LISTED RECORDS:
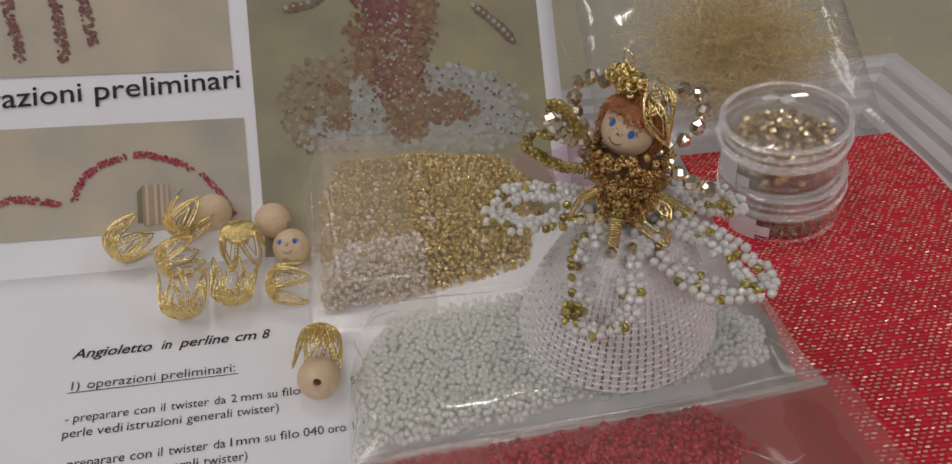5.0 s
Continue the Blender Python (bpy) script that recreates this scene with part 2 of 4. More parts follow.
def tube_vf(pts, r, seg=6, closed=False):
    """A round tube along points."""
    pts = [Vector(p) for p in pts]
    n = len(pts)
    v, f = [], []
    side = None
    for i, p in enumerate(pts):
        d = (pts[(i + 1) % n] - pts[i - 1]) if closed or 0 < i < n - 1 else (pts[min(i + 1, n - 1)] - pts[max(i - 1, 0)])
        d = d.normalized() if d.length > 1e-12 else Vector((0, 0, 1))
        if side is None:
            side = d.orthogonal().normalized()
        side = (side - d * side.dot(d))
        side = side.normalized() if side.length > 1e-9 else d.orthogonal().normalized()
        up = d.cross(side)
        rr = r[i] if isinstance(r, (list, tuple)) else r
        for k in range(seg):
            a = 2 * math.pi * k / seg
            v.append(p + (side * math.cos(a) + up * math.sin(a)) * rr)
    for i in range(n if closed else n - 1):
        for k in range(seg):
            a, b = i * seg + k, i * seg + (k + 1) % seg
            c, d2 = ((i + 1) % n) * seg + (k + 1) % seg, ((i + 1) % n) * seg + k
            f.append((a, b, c, d2))
    return np.array([tuple(q) for q in v]), f


def lathe_vf(prof, seg=48, close=False):
    n = len(prof)
    v = [(r * math.cos(2 * math.pi * i / seg), r * math.sin(2 * math.pi * i / seg), z) for i in range(seg) for r, z in prof]
    f = [(i * n + j, ((i + 1) % seg) * n + j, ((i + 1) % seg) * n + (j + 1) % n, i * n + (j + 1) % n) for i in range(seg) for j in range(n if close else n - 1)]
    return np.array(v), f


# ---------------- room and table ----------------
TABLE_Z = -0.0165
bm = box_bm(-3, -3, -0.80, 3, 3, -0.76)
tagged(part("floor", bm, M["floor_tile"], None), "plain tiled floor of the room", "floor", kind="structure")
bm = box_bm(-3, -3, 1.80, 3, 3, 1.86)
tagged(part("ceiling", bm, M["ceiling_paint"], None), "plain white painted ceiling", "ceiling", kind="structure")
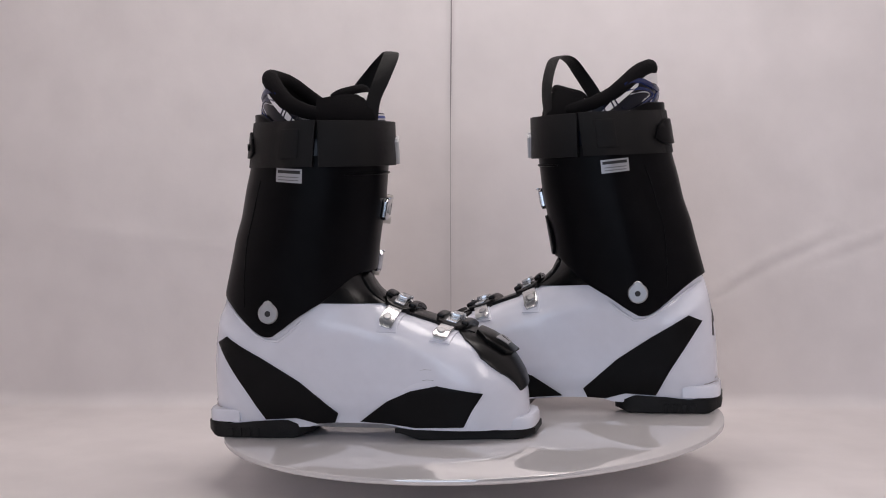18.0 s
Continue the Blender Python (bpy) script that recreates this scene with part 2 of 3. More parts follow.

SET PROBLEM: Go from the first line of the listing to the line holding "return np.array(v), f" and, please, transcribe those lines exactly, both included, with no pictures.

FULL SOLUTION:
5.0 s
Continue the Blender Python (bpy) script that recreates this scene with part 2 of 4. More parts follow.
def tube_vf(pts, r, seg=6, closed=False):
    """A round tube along points."""
    pts = [Vector(p) for p in pts]
    n = len(pts)
    v, f = [], []
    side = None
    for i, p in enumerate(pts):
        d = (pts[(i + 1) % n] - pts[i - 1]) if closed or 0 < i < n - 1 else (pts[min(i + 1, n - 1)] - pts[max(i - 1, 0)])
        d = d.normalized() if d.length > 1e-12 else Vector((0, 0, 1))
        if side is None:
            side = d.orthogonal().normalized()
        side = (side - d * side.dot(d))
        side = side.normalized() if side.length > 1e-9 else d.orthogonal().normalized()
        up = d.cross(side)
        rr = r[i] if isinstance(r, (list, tuple)) else r
        for k in range(seg):
            a = 2 * math.pi * k / seg
            v.append(p + (side * math.cos(a) + up * math.sin(a)) * rr)
    for i in range(n if closed else n - 1):
        for k in range(seg):
            a, b = i * seg + k, i * seg + (k + 1) % seg
            c, d2 = ((i + 1) % n) * seg + (k + 1) % seg, ((i + 1) % n) * seg + k
            f.append((a, b, c, d2))
    return np.array([tuple(q) for q in v]), f


def lathe_vf(prof, seg=48, close=False):
    n = len(prof)
    v = [(r * math.cos(2 * math.pi * i / seg), r * math.sin(2 * math.pi * i / seg), z) for i in range(seg) for r, z in prof]
    f = [(i * n + j, ((i + 1) % seg) * n + j, ((i + 1) % seg) * n + (j + 1) % n, i * n + (j + 1) % n) for i in range(seg) for j in range(n if close else n - 1)]
    return np.array(v), f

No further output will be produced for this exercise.